Grandi imprese
Francesco, io e il manager di Morterone
Dopo ogni funerale è saggio trovare un momento di silenzio, per pensare al morto ma anche per cogliere quali movimenti interiori provochino tali pensieri. Questo dico perché oggi, dopo il funerale di un compaesano molto attivo nella vita sociale, sportiva e politica del paese, ripensavo all’omelia pronunciata dal parroco, nella chiesa dove tanti sono dovuti rimanere in piedi.

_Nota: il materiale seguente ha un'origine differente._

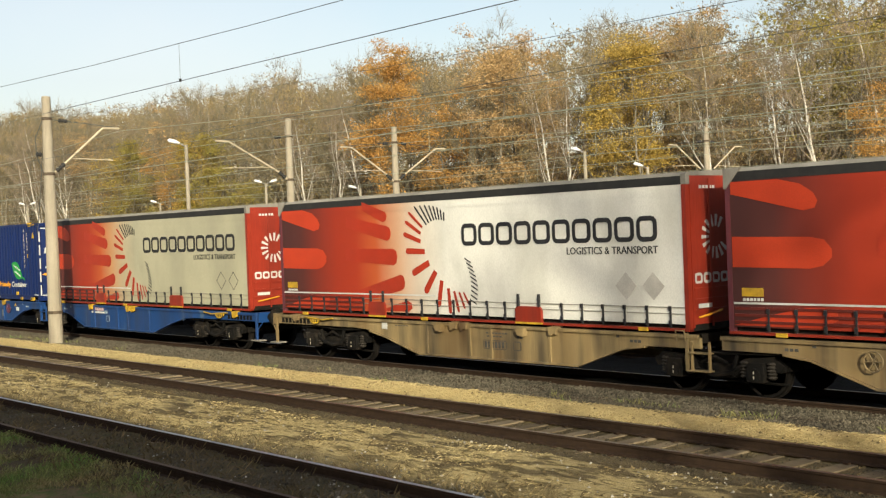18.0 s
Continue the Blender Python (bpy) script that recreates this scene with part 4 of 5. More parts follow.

Un’omelia che si è conclusa con l’affidamento alla Madonna perché sappia incoraggiare tutti a percorrere quelle strade di impegno e partecipazione alla vita comunitaria che il defunto, in tanti ambiti, aveva aperto.
Mi sono sentito chiamato in causa, io che divido la mia vita tra Laveno Mombello, dove vivono i miei genitori, dove ho la maggior parte delle amicizie, dove ho iniziato l’impegno politico; Varese, dove mi fermo talvolta in un appartamento della famiglia, dove ho mosso i primi passi nel mondo dell’alpinismo; e Milano, dove ho frequentato l’Università e dove sto facendo uno stage proprio in questi giorni. Sicuramente molte persone della mia età (25 anni) si trovano in condizioni simili, dividendo il proprio tempo (oltre al proprio guardaroba e alle proprie provviste) tra più luoghi. Converrete che pur dando molti stimoli e permettendo di esprimersi in tanti contesti diversi, vivere “spezzettati” comporta qualche difficoltà, di ordine logistico innanzitutto, ma qualche volta la frammentazione del tempo diventa anche dispersione delle energie e delle idee. Insomma, l’unità dell’io che tanto raccomanda Angelo Scola, viene messa alla prova.
Dicevo, vivere in più luoghi permette di esprimersi in tanti contesti diversi. Dall’esprimersi all’impegnarsi, il passo è breve, e l’impegno non può che articolarsi in azioni concrete, in fatti, in opere. Chi ritiene importante prendersi cura della natura dovrà trovare un gruppo naturalistico a cui iscriversi; chi ritiene sia fondamentale educare alla lettura, dovrà trovare una biblioteca di riferimento. E così via.
L’azione di impegno (sia questo sociale, sportivo, politico) è sempre, necessariamente, locale.
Allo stesso tempo, e questo è vero soprattutto per quelli che hanno o hanno avuto la possibilità di uscire dai confini nazionali per qualche soggiorno di studio o di volontariato, siamo sempre più indotti a “pensare globalmente”, cioè a considerare ciò che facciamo in un quadro che tenga conto di tante interazioni, che possono andare dalla Svizzera allo Swaziland e da Parma a Parma (la prima in Emilia, la seconda in Ohio, US).
Fondere l’agire locale al pensare globale ha portato alla nascita della “glocalizzazione”, termine introdotto da Zygmunt Baumann nel 2005 (in Globalizzazione e glocalizzazione) per indicare, appunto, le conseguenze locali della globalizzazione, guardando ai contesti locali come sottosistemi di sistemi via via più ampi, fino ad arrivare al sistema globale.
Tornando all’omelia, allora, mi chiedo e domando come sia possibile, nel continuo correre di qua e di là che faccio io e che certamente fanno molti altri, mantenere impegni a livello locale, nei paesi, nelle frazioni, pur senza rinunciare alla carriere che, per molti di noi, ci imporranno di trascorrere tante ore in qualche città?
Dicono i dati del Dipartimento Affari Economici e Sociali delle Nazioni Unite (http://esa.un.org/unpd/wup/index.htm) che nel 2014 il 54% della popolazione mondiale vive nei centri urbani, e che nel 2050 questa frazione salirà al 60%. Chi terrebbe a rimanere nei propri luoghi cederà o riuscirà a trovare una sintesi, sfruttando la velocità e la comodità crescente di trasporti e comunicazioni?
Quali infrastrutture servono per permettere al manager con azienda a Milano di rimanere residente a Morterone, provincia di Lecco, 33 abitanti?